[Intel-gfx] [RFC] drm/i915/tgl: Advanced preparser support for GPU relocs

Chris Wilson chris at chris-wilson.co.uk
Fri Aug 23 15:52:40 UTC 2019


Quoting Daniele Ceraolo Spurio (2019-08-23 16:39:14)
> 
> 
> On 8/23/19 8:28 AM, Chris Wilson wrote:
> > Quoting Chris Wilson (2019-08-23 16:10:48)
> >> Quoting Daniele Ceraolo Spurio (2019-08-23 16:05:45)
> >>>
> >>>
> >>> On 8/23/19 7:26 AM, Chris Wilson wrote:
> >>>> Quoting Chris Wilson (2019-08-23 08:27:25)
> >>>>> Quoting Daniele Ceraolo Spurio (2019-08-23 03:09:09)
> >>>>>> TGL has an improved CS pre-parser that can now pre-fetch commands across
> >>>>>> batch boundaries. This improves performances when lots of small batches
> >>>>>> are used, but has an impact on self-modifying code. If we want to modify
> >>>>>> the content of a batch from another ring/batch, we need to either
> >>>>>> guarantee that the memory location is updated before the pre-parser gets
> >>>>>> to it or we need to turn the pre-parser off around the modification.
> >>>>>> In i915, we use self-modifying code only for GPU relocations.
> >>>>>>
> >>>>>> The pre-parser fetches across memory synchronization commands as well,
> >>>>>> so the only way to guarantee that the writes land before the parser gets
> >>>>>> to it is to have more instructions between the sync and the destination
> >>>>>> than the parser FIFO depth, which is not an optimal solution.
> >>>>>
> >>>>> Well, our ABI is that memory is coherent before the breadcrumb of *each*
> >>>>> batch. That is a fundamental requirement for our signaling to userspace.
> >>>>> Please tell me that there is a context flag to turn this off, or we else
> >>>>> we need to emit 32x flushes or whatever it takes.
> >>>>
> >>> Are you referring to the specific case where we have a request modifying
> >>> an object that is then used as a batch in the next request? Because
> >>> coherency of objects that are not executed as batches is not impacted.
> >>
> >> "Fetches across memory sync" sounds like a major ABI break. The batches
> >> are a hard serialisation barrier, with memory coherency guaranteed prior
> >> to the signaling at the end of one batch and clear caches guaranteed at
> >> the start of the next.
> > 
> > We have relocs, oa and sseu all using self-modifying code. I expect we
> > will have PTE modifications and much more done via the GPU in the near
> > future.

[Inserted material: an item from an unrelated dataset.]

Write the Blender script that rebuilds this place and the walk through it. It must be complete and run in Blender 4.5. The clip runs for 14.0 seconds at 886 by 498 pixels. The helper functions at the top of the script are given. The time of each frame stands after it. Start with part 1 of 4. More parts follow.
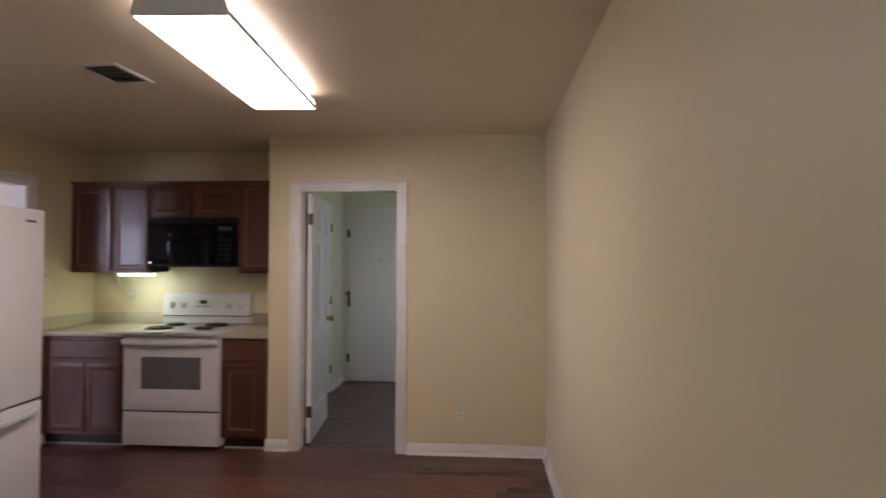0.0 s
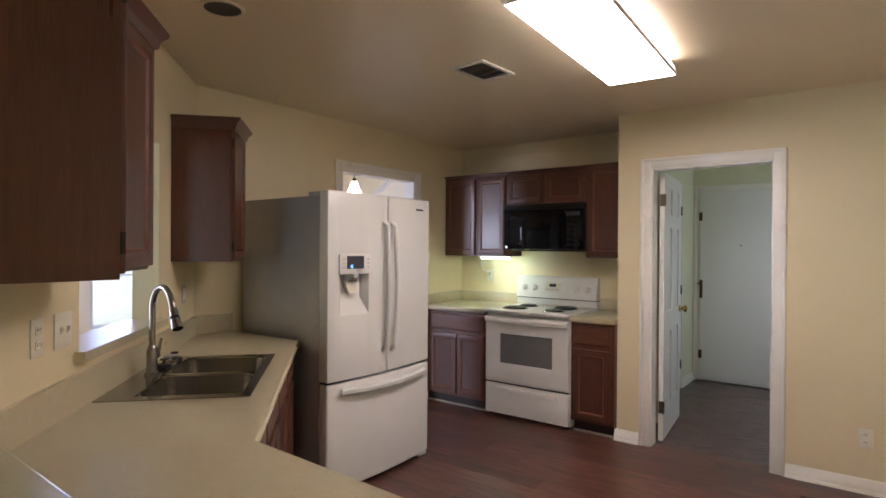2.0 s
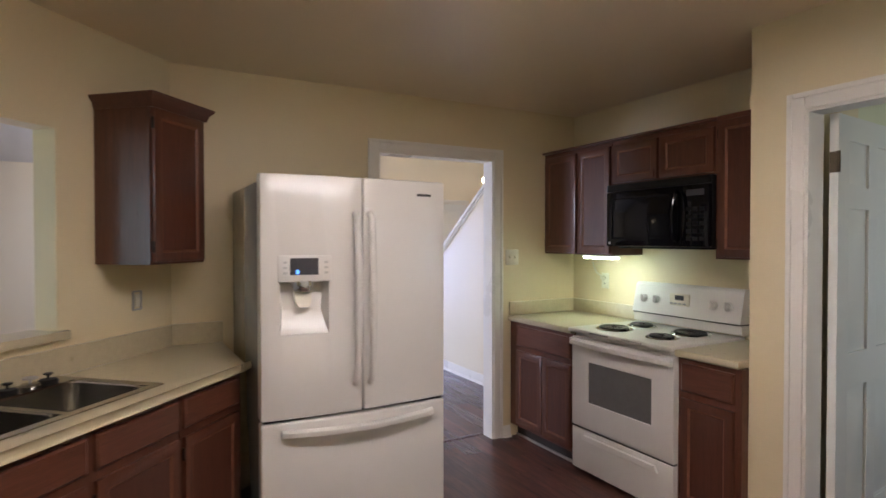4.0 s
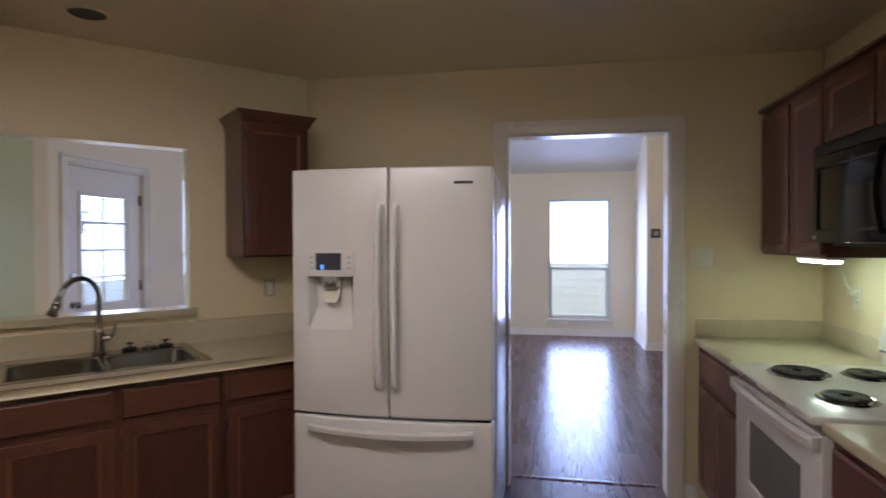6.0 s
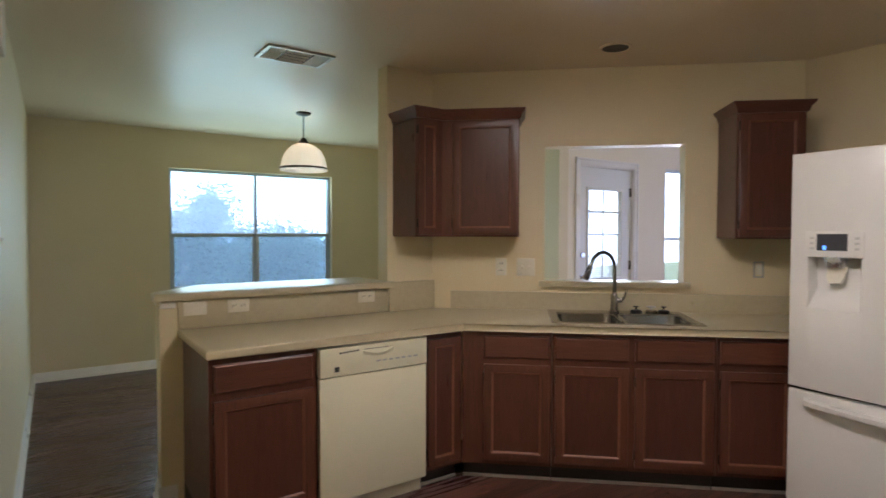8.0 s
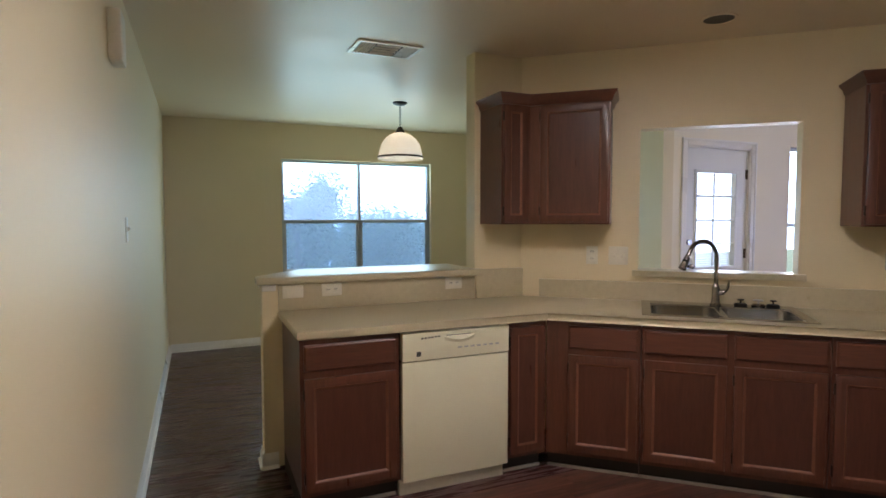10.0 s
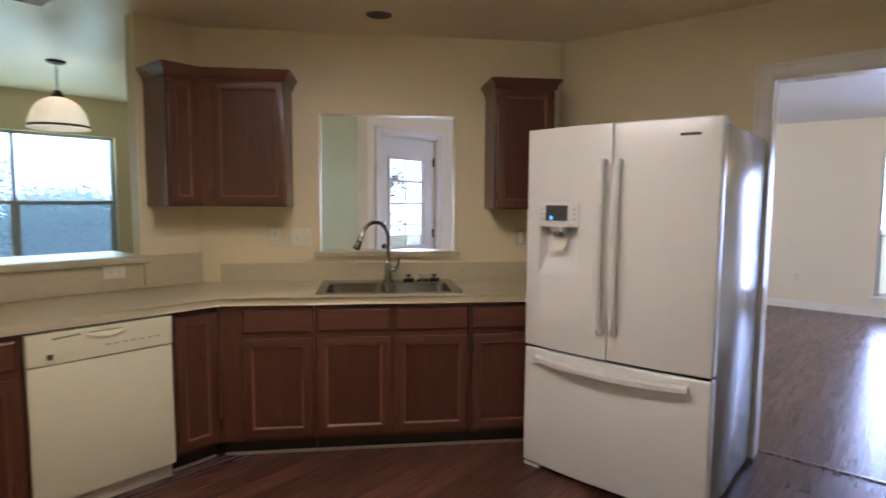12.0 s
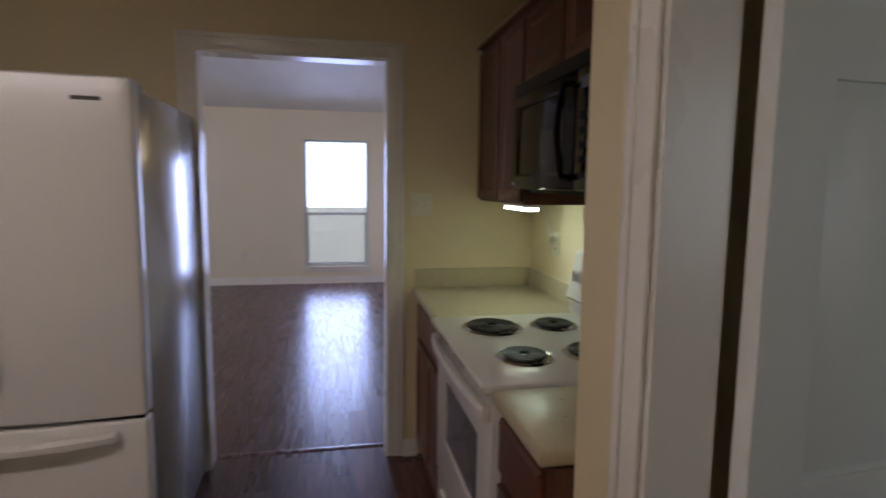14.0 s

All rely on the CS_STALL doing exactly what it says on the tin.
> > -Chris
> > 
> 
> I guess the easiest solution is then to keep the parser off outside of 
> user batches. We can default to off and then restore what the user has 
> programmed before the BBSTART. It's not a breach of contract if we say 
> that if you opt-in to the parser then you need to make sure your batches 
> are not self-modifying, right?

Is it just the MI_ARB_ONOFF bits, and is that still a privileged
command? i.e. can userspace change mode by itself, or it is a
context-param?

> BTW the CS_STALL does not guarantee on pre-gen12 gens that 
> self-modifying code works within the same batch/ring because the 
> pre-parser is already pre-fetching across memory sync points, it just 
> stops at the next arb point.

Ok, we still uphold our contract if they can't execute any code in the
window where they would see someone else's data.